日々の便り

男女を問わず中高年者で、暇つぶしに、居住地の四季の移り変わりや、趣味等を語りあえたら・・と。

丘は花ざかり

2008年05月29日 18時14分10秒 | Weblog
静穏な山奥の里に、階段状に整然と耕作された棚田の苗も、草丈17cm位に元気よく育ち、彼等を、慈しむかの様に取り囲む小高い麓の山々も、青から緑に日々変化してゆく今日この頃、越後も、初夏の季節となりました。
 
遠い昔、人々が会津に通った山道を、森林浴をかねて、ブナ林のひんやりとした新鮮な空気を胸一杯に吸い込みながら、歩くことおよそ1時間、小高い丘に悠然とした姿で立つ欅の葉陰で、何時ものことながら一休みと、青草にビニールを敷いて横になり、ほどよく疲れた足を伸ばすことにした。
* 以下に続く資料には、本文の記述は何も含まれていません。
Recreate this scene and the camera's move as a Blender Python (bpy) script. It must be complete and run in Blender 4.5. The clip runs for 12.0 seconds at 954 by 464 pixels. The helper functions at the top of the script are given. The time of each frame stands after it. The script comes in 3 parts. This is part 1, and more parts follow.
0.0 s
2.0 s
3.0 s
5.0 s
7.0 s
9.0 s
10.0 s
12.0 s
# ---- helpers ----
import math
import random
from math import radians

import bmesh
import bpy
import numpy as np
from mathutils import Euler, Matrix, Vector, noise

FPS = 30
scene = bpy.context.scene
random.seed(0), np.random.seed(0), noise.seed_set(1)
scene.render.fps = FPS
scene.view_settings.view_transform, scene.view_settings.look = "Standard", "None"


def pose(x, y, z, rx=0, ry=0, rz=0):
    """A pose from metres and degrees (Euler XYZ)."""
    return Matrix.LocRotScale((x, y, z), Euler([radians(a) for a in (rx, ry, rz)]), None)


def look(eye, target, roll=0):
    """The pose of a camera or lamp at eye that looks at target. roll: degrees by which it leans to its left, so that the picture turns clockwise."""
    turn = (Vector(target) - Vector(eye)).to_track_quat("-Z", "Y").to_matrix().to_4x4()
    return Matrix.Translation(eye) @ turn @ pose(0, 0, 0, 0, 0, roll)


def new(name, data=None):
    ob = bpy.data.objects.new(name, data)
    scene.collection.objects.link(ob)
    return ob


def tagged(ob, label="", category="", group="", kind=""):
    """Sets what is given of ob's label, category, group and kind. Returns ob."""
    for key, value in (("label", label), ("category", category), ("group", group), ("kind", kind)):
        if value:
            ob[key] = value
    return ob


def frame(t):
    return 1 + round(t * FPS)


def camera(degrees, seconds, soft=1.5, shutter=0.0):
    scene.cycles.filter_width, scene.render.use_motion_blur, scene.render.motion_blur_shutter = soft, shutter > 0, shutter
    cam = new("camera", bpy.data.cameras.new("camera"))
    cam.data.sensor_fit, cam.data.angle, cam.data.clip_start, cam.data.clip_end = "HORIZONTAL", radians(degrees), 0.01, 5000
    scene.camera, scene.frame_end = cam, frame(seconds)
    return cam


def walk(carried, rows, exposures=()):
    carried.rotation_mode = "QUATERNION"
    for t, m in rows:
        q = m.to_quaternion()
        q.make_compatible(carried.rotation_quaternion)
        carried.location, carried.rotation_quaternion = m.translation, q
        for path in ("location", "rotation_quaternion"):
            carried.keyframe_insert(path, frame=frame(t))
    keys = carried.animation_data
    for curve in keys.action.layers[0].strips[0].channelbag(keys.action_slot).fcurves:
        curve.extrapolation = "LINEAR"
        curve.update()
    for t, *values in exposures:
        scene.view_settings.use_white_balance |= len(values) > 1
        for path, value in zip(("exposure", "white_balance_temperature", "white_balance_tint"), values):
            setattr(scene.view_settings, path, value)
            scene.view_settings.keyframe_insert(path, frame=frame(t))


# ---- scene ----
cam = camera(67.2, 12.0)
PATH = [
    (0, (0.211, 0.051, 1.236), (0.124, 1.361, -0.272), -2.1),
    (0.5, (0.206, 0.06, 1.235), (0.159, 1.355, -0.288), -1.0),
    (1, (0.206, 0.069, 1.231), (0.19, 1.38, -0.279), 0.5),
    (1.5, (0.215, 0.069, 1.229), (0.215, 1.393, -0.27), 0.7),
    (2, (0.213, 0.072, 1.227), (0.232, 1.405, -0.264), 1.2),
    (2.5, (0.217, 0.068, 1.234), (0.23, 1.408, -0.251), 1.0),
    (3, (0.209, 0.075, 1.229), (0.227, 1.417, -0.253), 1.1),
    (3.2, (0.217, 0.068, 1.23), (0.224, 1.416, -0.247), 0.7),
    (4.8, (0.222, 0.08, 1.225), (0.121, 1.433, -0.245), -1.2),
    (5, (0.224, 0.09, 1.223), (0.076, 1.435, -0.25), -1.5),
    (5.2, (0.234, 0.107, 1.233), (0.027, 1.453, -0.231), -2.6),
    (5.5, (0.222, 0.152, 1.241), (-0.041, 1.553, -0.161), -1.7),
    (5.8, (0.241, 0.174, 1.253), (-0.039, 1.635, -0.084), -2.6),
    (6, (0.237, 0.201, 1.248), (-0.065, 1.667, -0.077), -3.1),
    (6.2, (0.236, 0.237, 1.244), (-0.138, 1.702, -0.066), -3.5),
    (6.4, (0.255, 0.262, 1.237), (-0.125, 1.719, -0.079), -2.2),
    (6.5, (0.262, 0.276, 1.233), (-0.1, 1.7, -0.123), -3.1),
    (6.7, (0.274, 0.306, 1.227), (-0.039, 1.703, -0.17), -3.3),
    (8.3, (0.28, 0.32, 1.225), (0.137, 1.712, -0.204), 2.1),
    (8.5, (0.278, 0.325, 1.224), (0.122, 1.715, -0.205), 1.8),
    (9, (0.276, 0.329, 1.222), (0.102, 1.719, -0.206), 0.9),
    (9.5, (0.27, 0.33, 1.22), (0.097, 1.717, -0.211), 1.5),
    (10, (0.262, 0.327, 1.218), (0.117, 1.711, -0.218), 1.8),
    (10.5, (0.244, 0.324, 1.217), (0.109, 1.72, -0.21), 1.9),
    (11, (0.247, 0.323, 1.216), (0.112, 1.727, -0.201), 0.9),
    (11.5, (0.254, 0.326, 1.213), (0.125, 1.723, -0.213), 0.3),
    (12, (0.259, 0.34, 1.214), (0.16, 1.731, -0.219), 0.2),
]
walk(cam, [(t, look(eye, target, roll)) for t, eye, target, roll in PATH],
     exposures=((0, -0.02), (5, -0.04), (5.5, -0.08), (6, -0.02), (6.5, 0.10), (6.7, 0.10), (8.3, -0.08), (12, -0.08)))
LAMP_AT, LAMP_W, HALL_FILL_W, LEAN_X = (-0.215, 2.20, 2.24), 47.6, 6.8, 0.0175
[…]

大空を見上げ、遥かなる県境の山脈を眺望すると、紺碧の抜けるような青空のもと、山頂に残雪を陽光に輝かせて、それは、美しき自然のかもし出す光景に、我を忘れさせる。

その神々しさに、故人も、それぞれの思いを胸に秘めて、山霊に現世の救済を願い、祈りをささげたことであろう。

移り気の弱い心の変転(地獄・餓鬼・畜生・阿修羅・人・天)、六根を山霊の神通力で清楚な心に清めるべく、「六根清浄」と唱えて山登りをするのもうなずける。
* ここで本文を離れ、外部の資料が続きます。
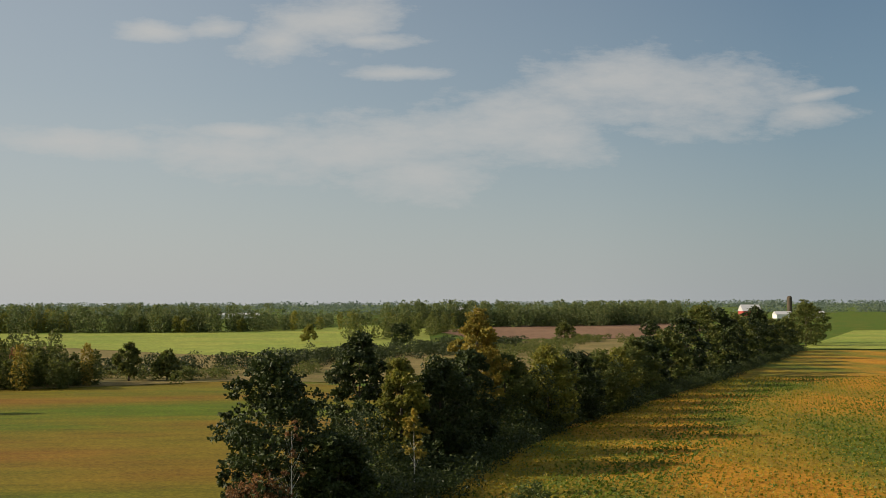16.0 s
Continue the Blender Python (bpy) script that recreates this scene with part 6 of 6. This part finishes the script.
woods("scrub_bushes", [(-75, 372), (-45, 374), (-25, 385), (40, 420), (80, 560), (120, 640)], 170, 2.8, 2.4, 506, "scattered olive bushes on rough ground", 0.3, 170, FARLEAF, np.array([8, 9]), 1.0)
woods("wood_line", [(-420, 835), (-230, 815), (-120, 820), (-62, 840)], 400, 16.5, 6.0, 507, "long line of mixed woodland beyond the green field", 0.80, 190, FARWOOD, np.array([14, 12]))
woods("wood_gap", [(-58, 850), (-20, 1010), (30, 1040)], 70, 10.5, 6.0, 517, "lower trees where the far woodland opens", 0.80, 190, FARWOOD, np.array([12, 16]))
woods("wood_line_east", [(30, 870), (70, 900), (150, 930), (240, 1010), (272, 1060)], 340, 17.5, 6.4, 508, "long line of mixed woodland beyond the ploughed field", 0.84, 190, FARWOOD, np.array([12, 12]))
woods("mid_wood", [(0, 640), (24, 690), (60, 800)], 40, 11, 5.0, 518, "scattered trees at the corner of the ploughed field", 0.62, 260, FARLEAF, np.array([7, 14]))
woods("golden_wood", [(-300, 805), (-120, 808), (-60, 832), (80, 900)], 46, 13, 4.8, 509, "yellowing trees in the far wood's edge", 0.70, 240, YELGREEN, np.array([14, 6]))
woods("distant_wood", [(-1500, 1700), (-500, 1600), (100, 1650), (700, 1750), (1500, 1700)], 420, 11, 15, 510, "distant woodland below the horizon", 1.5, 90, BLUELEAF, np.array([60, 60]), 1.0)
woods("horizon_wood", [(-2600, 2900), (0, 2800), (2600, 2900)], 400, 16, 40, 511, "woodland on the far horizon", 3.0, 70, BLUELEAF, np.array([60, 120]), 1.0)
for i, (x, y, h, r, mt) in enumerate(((-84, 283, 13.0, 3.6, DARKLEAF), (-55, 365, 9.5, 3.0, FARLEAF), (-46, 366, 7.5, 3.0, FARLEAF), (60, 640, 10, 5, FARLEAF), (95, 600, 9, 5, FARLEAF), (20, 560, 10, 5, DARKLEAF), (150, 660, 9, 5, DARKLEAF), (-20, 620, 8, 4, YELGREEN))):
    tree("field_tree", x, y, h, r, "lone tree between the fields", mt, 520 + i, 2600, 0.5, 0.22, 0.2, blobs=22, group="field trees")

# trees seen past both ends of the house
for i, (x, y, h, r, mt) in enumerate(((-38.0, 128.0, 10.8, 3.2, RUSTLEAF), (-36.0, 140.0, 7.0, 2.6, FARLEAF), (52.0, 165.0, 4.4, 3.0, FARLEAF))):
    tree("boundary_tree", x, y, h, r, "half-bare autumn tree beyond the lane" if mt in (RUSTLEAF, YELLEAF) else "green tree at the garden boundary", mt, 540 + i, 2600 if mt is RUSTLEAF else 2200, 0.075, 0.14, 0.2, blobs=60, fine=1.3, group="boundary trees")
woods("meadow_bushes", [(-120, 150), (-60, 147), (-40, 138)], 60, 1.5, 2.6, 512, "tawny weeds along the meadow's far edge", 0.15, 420, RUSTLEAF, np.array([8, 9]), 1.0)
woods("east_bushes", [(70, 210), (130, 200), (220, 230)], 60, 3, 2.8, 513, "bushes beyond the lawn to the east", 0.5, 110, FARLEAF, np.array([6, 8]))

# unseen trees added behind, past the lane end, to darken the window reflections
woods("roadside_wood", [(-160, -70), (-60, -52), (40, -50), (160, -66)], 90, 15, 6.0, 514, "unseen line of dark trees, added to darken the window reflections", 0.9, 160, FARLEAF, np.array([6, 8]))

# ---- fields ----
drape("meadow", [(-140, 118), (-60, 122), (-26, 124)], [(-140, 170), (-60, 165), (-29, 160)], SCRUB, 0.06, "tawny rough meadow beyond the lane", "meadow", 60, 12)
drape("mown_field", [(-420, 140), (-150, 148), (-60, 158), (-30, 167), (-16, 181), (-6, 190)], [(-420, 330), (-150, 338), (-70, 341), (-27, 362), (10, 330), (20, 300)], FIELD_A, 0.08, "yellowing mown hay field", "field", 90, 30)
drape("soybean_field", [(6, 160), (-1, 176), (8, 192), (13, 208), (26, 241), (41, 268), (61, 302), (85, 345), (120, 413), (163, 496)], [(420, 150), (430, 220), (440, 300), (460, 400), (480, 500)], FIELD_B, 0.25, "ripening orange and green soybean field", "field", 120, 60)
drape("rough_ground", [(-300, 332), (-70, 342), (-27, 363), (15, 340), (60, 400), (110, 500)], [(-300, 480), (-130, 600), (-60, 505), (20, 500), (80, 620), (150, 650)], SCRUB, 0.1, "rough tawny ground between the fields", "field", 80, 20)
drape("green_field", [(-420, 560), (-140, 600), (-60, 507), (-10, 470), (30, 520)], [(-420, 830), (-150, 812), (-20, 900), (30, 1000), (60, 1010)], FIELD_C, 0.2, "pale green hay field", "field", 60, 20)
drape("ploughed_field", [(60, 640), (130, 640), (170, 700), (240, 830)], [(50, 800), (120, 940), (200, 1000), (270, 1040)], FIELD_D, 0.25, "bare brown ploughed field", "field", 60, 20)
drape("far_green_field", [(165, 505), (215, 600), (300, 760)], [(520, 520), (600, 640), (800, 800)], FIELD_C, 0.3, "green field far beyond the soybeans", "field", 40, 16)

DRYGRASS = leaf_mat("tall_dry_grass", (0.09, 0.06, 0.02), (0.19, 0.12, 0.035), (0.28, 0.19, 0.065), 0.3)
sb = np.random.default_rng(91)
mg = resample([(-150, 148), (-60, 158), (-30, 167), (-16, 181), (-9, 187)], 400)[sb.integers(0, 400, 15000)] + sb.normal(0, 1.3, (15000, 2))
gz_ = height(mg[:, 0], mg[:, 1])
ga, gh = sb.uniform(0, 6.28, 15000), sb.uniform(0.2, 0.75, 15000)
GV = np.stack([np.stack([mg[:, 0] - 0.05 * np.cos(ga), mg[:, 1] - 0.05 * np.sin(ga), gz_], -1), np.stack([mg[:, 0] + 0.05 * np.cos(ga), mg[:, 1] + 0.05 * np.sin(ga), gz_], -1), np.stack([mg[:, 0] + sb.normal(0, 0.3, 15000), mg[:, 1] + sb.normal(0, 0.3, 15000), gz_ + gh], -1)], 1)
solo("field_margin", quick_mesh("field_margin", GV.reshape(-1, 3), np.arange(45000).reshape(15000, 3), DRYGRASS), DRYGRASS, "tall dry grass along the edge of the mown field", "grass", "stuff")
sy_ = 160 + 190 * sb.random(62000) ** 1.5
off_ = 75 * sb.random(62000) ** 1.15
sx_ = np.interp(sy_, [160, 178, 200, 213, 240, 268, 302, 345], [8, 3, 13, 16, 27.5, 42.5, 63, 86.5]) + off_
row_ = np.round((sx_ * 0.93 - sy_ * 0.37) / 0.76) * 0.76 - (sx_ * 0.93 - sy_ * 0.37)      # drilled in rows along the hedge
sx_ += row_ * 0.45
SP = np.stack([sx_, sy_, height(sx_, sy_) + 0.26 + 0.22 * sb.random(62000)], -1)
late = np.exp(-((off_ - 18 - 3 * np.sin(sy_ / 17)) / 6.0) ** 2) + 0.55 * np.exp(-((off_ - 46 - 6 * np.sin(sy_ / 23)) / 9.0) ** 2) + 0.10 > sb.random(62000)      # a strip that ripens later
solo("soybean_plants", leaf_mesh("soybean_plants", SP[~late], 0.26, SOYLEAF, sb, droop=-0.2), SOYLEAF, "ripening soybean plants standing in the field", "crop", "stuff")
solo("green_soybean_plants", leaf_mesh("green_soybean_plants", SP[late], 0.36, SOYGREEN, sb, droop=-0.2), SOYGREEN, "soybean plants still green in a strip of the field", "crop", "stuff")

# ---- farms in the distance ----
def barn(x, y, w, d, h, ridge, wallmat, roofmat, label):
    z = float(height(x, y))
    t = thing("barn", (x, y, z), label, "barn", "distant barns")
    part("barn_wall", M().prism([(x - w / 2, z - 0.2), (x + w / 2, z - 0.2), (x + w / 2, z + h), (x - w / 2, z + h)], y - d / 2, y + d / 2), wallmat, t)
    part("barn_roof", M().add([(x - w / 2 - 0.5, y - d / 2 - 0.5, z + h), (x + w / 2 + 0.5, y - d / 2 - 0.5, z + h), (x + w / 2 + 0.5, y + d / 2 + 0.5, z + h), (x - w / 2 - 0.5, y + d / 2 + 0.5, z + h), (x - w / 2 - 0.5, y, z + ridge), (x + w / 2 + 0.5, y, z + ridge)],
                              [(0, 1, 5, 4), (2, 3, 4, 5), (0, 4, 3), (1, 2, 5), (3, 2, 1, 0)]), roofmat, t)
    part("barn_door", M().box(x - 2, x + 2, y - d / 2 - 0.08, y - d / 2 - 0.01, z, z + min(4, h - 0.5)), WHITE, t)


barn(372.0, 1150.0, 17, 14, 8, 14, BARN_RED, METAL_ROOF, "red barn with a pale metal roof")
barn(426.0, 1210.0, 16, 12, 4, 7, WHITE, METAL_ROOF, "long white farm shed")
barn(476.0, 1250.0, 16, 12, 4, 7, WHITE, METAL_ROOF, "white farm shed with a metal roof")
barn(109.0, 1200.0, 22, 12, 8, 13, WHITE, METAL_ROOF, "white barn among the far trees")
barn(-130.0, 1400.0, 60, 14, 4, 6, WHITE, METAL_ROOF, "long low white farm building")
sl = thing("silo", (441.0, 1230.0, 1.6), "dark concrete silo with a domed top", "silo")
part("silo_body", M().lathe([(2.5, -0.2), (2.5, 20), (2.55, 20.3)], 20, (441.0, 1230.0, 1.6)), BARK_DARK, sl)
part("silo_dome", M().lathe([(2.6, 20.3), (2.2, 21.4), (1.2, 22.2), (0.1, 22.5)], 20, (441.0, 1230.0, 1.6)), BARK_DARK, sl)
やがて、下道の方から賑やかな子供連れの二組の中年が姿を現し、人なつこい話しかけにさそはれ、一同がビニールのゴザの中で輪になって談笑することになった。
話から察しるに、近くの村の出身の男兄弟で都会でそれぞれ身を固め、会社の休みを利用して嫁さんの希望を汲み、田舎の両親を見舞いに来たが、子供達に自分達の育つた風景を見せようと、散歩に出てきたとのこと、道理で仲が良いわけだ。
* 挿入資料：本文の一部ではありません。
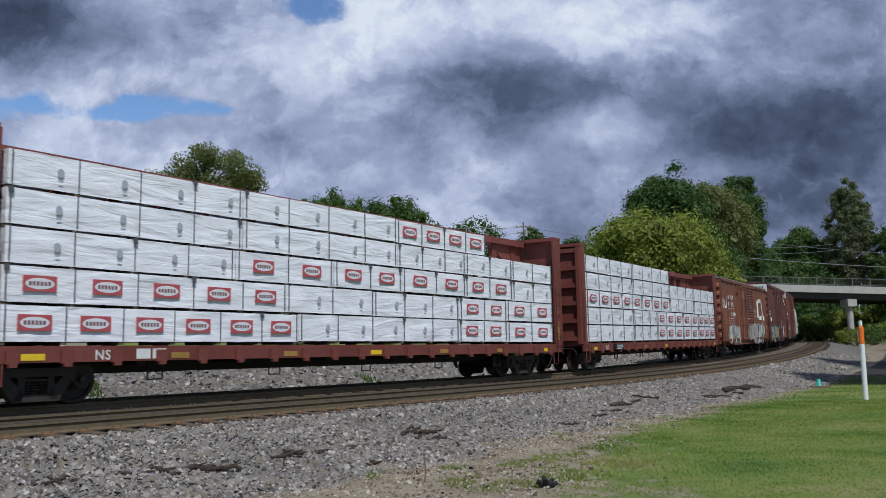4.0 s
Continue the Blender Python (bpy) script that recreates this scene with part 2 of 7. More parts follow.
MAT = dict(
    black=paint("tank_black", (0.014, 0.014, 0.015), dirt=(0.06, 0.055, 0.05), streak=0.22, rust=0.10, rough=0.36, fade=0.25),
    black_dull=paint("tank_black_dull", (0.022, 0.020, 0.020), dirt=(0.08, 0.07, 0.06), streak=0.35, rust=0.25, rough=0.5, fade=0.3, seed=2),
    black_gloss=paint("tank_black_gloss", (0.010, 0.010, 0.012), dirt=(0.04, 0.04, 0.04), streak=0.12, rust=0.05, rough=0.2, fade=0.2, seed=3),
    # near-black for grimy underparts, and for shade painted under hopper bodies
    under=plain("grimy_shaded_black", (0.011, 0.010, 0.009), 0.7, 0.0, 0.45, 5),
    truck=plain("truck_iron", (0.038, 0.030, 0.024), 0.75, 0.0, 0.4, 6),
    saddle_iron=plain("saddle_iron", (0.030, 0.026, 0.023), 0.7, 0.0, 0.4, 5),
    truck_red=plain("truck_rust_iron", (0.13, 0.075, 0.045), 0.8, 0.0, 0.4, 6),
    wheel=plain("wheel_steel", (0.034, 0.024, 0.018), 0.6, 0.3, 0.5, 4),
    tread=plain("polished_tread", (0.62, 0.60, 0.58), 0.22, 1.0, 0.1, 8),
    # head kept dark: the train's reflection in it is put into the colour
    railtop=plain("rail_head_reflection", (0.045, 0.04, 0.035), 0.45, 0.4, 0.3, 4),
    railside=plain("rusty_rail_side", (0.125, 0.094, 0.054), 0.85, 0.0, 0.25, 7),
    # darker rust tone for under the rail head, shade put into colour
    railgap=plain("rail_neck_shade", (0.085, 0.060, 0.035), 0.9, 0.0, 0.3, 7),
    plate=plain("rusty_tie_plate", (0.20, 0.105, 0.045), 0.9, 0.0, 0.4, 9),
    oily=plain("oily_brown_bed", (0.125, 0.096, 0.063), 0.95, 0.0, 0.35, 9),
    bracket_grey=plain("bracket_grey", (0.13, 0.125, 0.12), 0.6, 0.0, 0.25, 9),
    # chute tone: grime, darkened further by shade put into the colour
    chute=plain("chute_grime_shade", (0.020, 0.018, 0.016), 0.75, 0.0, 0.4, 3),
    tie=plain("creosote_sleeper", (0.10, 0.070, 0.048), 0.95, 0.0, 0.4, 9),
    yellow=plain("reflective_yellow", (0.80, 0.55, 0.02), 0.45, 0.0, 0.08, 9),
    yellow_old=plain("dirty_yellow", (0.34, 0.20, 0.045), 0.6, 0.0, 0.3, 9),
    rust_yellow=plain("rusting_yellow", (0.30, 0.20, 0.085), 0.75, 0.0, 0.35, 12),
    white=plain("white_lettering", (0.72, 0.72, 0.70), 0.6, 0.0, 0.12, 9),
    faint_text=plain("worn_lettering", (0.36, 0.31, 0.25), 0.7, 0.0, 0.25, 9),
    pale_text=plain("pale_stencil", (0.42, 0.42, 0.41), 0.65, 0.0, 0.2, 9),
    grey_text=plain("faded_lettering", (0.20, 0.20, 0.20), 0.7, 0.0, 0.2, 9),
    dark_text=plain("dark_lettering", (0.03, 0.03, 0.035), 0.6, 0.0, 0.2, 9),
    gold=plain("yellow_lettering", (0.75, 0.47, 0.06), 0.55, 0.0, 0.12, 9),
    cream=plain("cream_lettering", (0.66, 0.56, 0.36), 0.6, 0.0, 0.15, 9),
    panel_blue=plain("panel_blue", (0.06, 0.16, 0.36), 0.6, 0.0, 0.15, 6),
    red=plain("placard_red", (0.55, 0.03, 0.02), 0.5, 0.0, 0.1, 9),
    wagon_red=paint("centerbeam_red", (0.17, 0.042, 0.030), dirt=(0.05, 0.03, 0.025), streak=0.3, rust=0.3, rough=0.6, seed=1),
    brown=paint("boxcar_brown", (0.200, 0.066, 0.031), dirt=(0.05, 0.025, 0.017), streak=0.55, rust=0.5, rough=0.65, fade=0.25, seed=4),
    maroon=paint("boxcar_maroon", (0.122, 0.035, 0.024), dirt=(0.05, 0.03, 0.025), streak=0.25, rust=0.3, rough=0.6, fade=0.15, seed=5),
    maroon2=paint("boxcar_maroon_two", (0.132, 0.040, 0.027), dirt=(0.05, 0.03, 0.025), streak=0.25, rust=0.3, rough=0.6, fade=0.15, seed=6),
    darkblue=paint("boxcar_dark", (0.040, 0.036, 0.040), dirt=(0.07, 0.06, 0.05), streak=0.3, rust=0.25, rough=0.6, fade=0.15, seed=7),
    oldred=paint("boxcar_old_red", (0.235, 0.066, 0.030), dirt=(0.06, 0.03, 0.02), streak=0.5, rust=0.6, rough=0.75, fade=0.3, seed=8),
    hop_white=paint("hopper_white", (0.66, 0.67, 0.655), dirt=(0.24, 0.18, 0.11), streak=0.85, runs=0.50, rust=0.12, rough=0.55, fade=0.08, seed=9),
    hop_white2=paint("hopper_white_two", (0.62, 0.62, 0.60), dirt=(0.20, 0.17, 0.135), streak=0.8, runs=0.51, rust=0.10, rough=0.55, fade=0.08, seed=10),
    hop_white3=paint("hopper_white_three", (0.58, 0.575, 0.55), dirt=(0.20, 0.165, 0.13), streak=0.7, runs=0.52, rust=0.16, rough=0.55, fade=0.1, seed=11),
    hop_grey=paint("hopper_grey", (0.34, 0.32, 0.31), dirt=(0.16, 0.14, 0.12), streak=0.5, rust=0.08, rough=0.6, fade=0.1, seed=12),
    hop_pale=paint("hopper_pale_grey", (0.40, 0.40, 0.38), dirt=(0.25, 0.23, 0.2), streak=0.45, rust=0.1, rough=0.55, fade=0.08, seed=13, patch=0.35, patch_col=(0.50, 0.33, 0.12)),
    hop_pale2=paint("hopper_pale_two", (0.47, 0.465, 0.455), dirt=(0.20, 0.18, 0.17), streak=0.5, rust=0.08, rough=0.55, fade=0.08, seed=14),
    hop_rust=paint("hopper_rusting", (0.52, 0.47, 0.38), dirt=(0.34, 0.20, 0.09), streak=0.4, rust=0.3, rough=0.7, fade=0.15, seed=15, top_rust=0.92, patch=0.3, patch_col=(0.36, 0.16, 0.05)),
    hop_post=paint("hopper_post_rust", (0.36, 0.27, 0.18), dirt=(0.10, 0.045, 0.02), streak=0.8, rust=0.5, rough=0.8, fade=0.2, seed=21, runs=0.42, patch=0.9, patch_col=(0.13, 0.055, 0.022)),
    weld=plain("dirty_weld", (0.34, 0.30, 0.25), 0.8, 0.0, 0.35, 3),
    hop_tan=paint("hopper_tan", (0.50, 0.44, 0.37), dirt=(0.30, 0.24, 0.19), streak=0.5, rust=0.15, rough=0.65, fade=0.12, seed=16),
    hop_orange=paint("hopper_faded_orange", (0.42, 0.225, 0.125), dirt=(0.30, 0.22, 0.16), streak=0.6, rust=0.1, rough=0.65, fade=0.15, seed=17, patch=0.45, patch_col=(0.36, 0.31, 0.27)),
    hop_dirt=paint("hopper_sooty_band", (0.29, 0.255, 0.225), dirt=(0.08, 0.07, 0.06), streak=0.6, rust=0.1, rough=0.7, fade=0.2, seed=18),
    tank_white=paint("tank_white", (0.78, 0.77, 0.74), belly=1.97, dirt=(0.3, 0.27, 0.22), streak=0.3, rust=0.06, rough=0.4, fade=0.05, seed=19),
    concrete=plain("bridge_concrete", (0.42, 0.40, 0.36), 0.85, 0.0, 0.18, 1.2),
    steel_dark=plain("girder_steel", (0.05, 0.04, 0.035), 0.7, 0.0, 0.3, 2),
    fence=plain("fence_rail", (0.15, 0.15, 0.15), 0.6, 0.2, 0.15, 4),
    galv=plain("galvanised_rail", (0.36, 0.37, 0.37), 0.5, 0.3, 0.15, 4),
    rotten=plain("rotten_wood", (0.055, 0.038, 0.027), 0.95, 0.0, 0.5, 9),
    wood=plain("weathered_wood", (0.17, 0.12, 0.085), 0.9, 0.0, 0.4, 8),
    bark=plain("bark", (0.10, 0.075, 0.055), 0.95, 0.0, 0.4, 5),
    beige=plain("beige_cladding", (0.62, 0.55, 0.42), 0.8, 0.0, 0.1, 1.5),
    roof=plain("grey_roof", (0.28, 0.27, 0.26), 0.8, 0.0, 0.2, 3),
    marker_white=plain("marker_white", (0.80, 0.80, 0.78), 0.45, 0.0, 0.06, 9),
    marker_orange=plain("marker_orange", (0.80, 0.17, 0.015), 0.45, 0.0, 0.08, 9),
    teal=plain("teal_plastic", (0.10, 0.62, 0.50), 0.5, 0.0, 0.1, 9),
    car_white=plain("car_paint_white", (0.78, 0.79, 0.80), 0.25, 0.0, 0.03, 3),
    car_green=plain("car_paint_green", (0.06, 0.20, 0.045), 0.3, 0.0, 0.05, 3),
    car_grey=plain("car_paint_grey", (0.32, 0.33, 0.35), 0.3, 0.2, 0.05, 3),
    glass_dark=plain("car_glass", (0.02, 0.025, 0.03), 0.08, 0.0, 0.1, 3),
    tyre=plain("tyre", (0.02, 0.02, 0.02), 0.9, 0.0, 0.2, 9),
    wire=plain("cable", (0.22, 0.22, 0.23), 0.6, 0.0, 0.1, 9),
    band=plain("steel_strap", (0.09, 0.09, 0.10), 0.5, 0.0, 0.2, 9),
    blank_red=plain("pack_mark_red", (0.45, 0.085, 0.095), 0.6, 0.0, 0.1, 9),
    print_pale=plain("pack_print_pale", (0.74, 0.74, 0.76), 0.5, 0.0, 0.06, 9),
    print_dark=plain("pack_print_dark", (0.20, 0.10, 0.11), 0.6, 0.0, 0.1, 9),
    blank_grey=plain("pack_mark_grey", (0.40, 0.42, 0.46), 0.6, 0.0, 0.1, 9),
    timber=plain("sawn_timber", (0.50, 0.36, 0.20), 0.8, 0.0, 0.2, 8),
)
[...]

小学一年生の女子と二年生の男児を雑談の合間に観察していると、従兄弟同士で普段行き来しているらしく、女児があれこれと年長の男児を世話やいている光景が、本当に微笑ましく、ふと、いまどきの社会は成人になっても、この延長で構成されてゆくのかなと、大和時代を連想させられた。 
平和の象徴かも知れない。

嫁さん達は、この時とばかり、御主人達の少年時代から高校卒業頃までの話を聞きだすのに余念がなく、明るい声で笑い転げて、茶菓子を口に運ぶのが忙しいようで、時折、欅の葉を揺らす緑のそよ風に、優しくゆれるおくれ毛を無意識に手入れするその姿が、成熟した女性の上品で健康的な色香を漂わせ、みんなの雰囲気を一層明るく盛りたてて、名も知れぬ草花や子供さん達のはしゃぐ声とあわせ、「丘は花ざかり」となった。

一期一会、お蔭様で元気を貰い、清楚な空気で心を癒し、明日からの活力を養い、山ノ神に感謝しながらブナ林の来た道をくだつた。
皆さんが、健康で明るく過ごせますように、祈念しながら。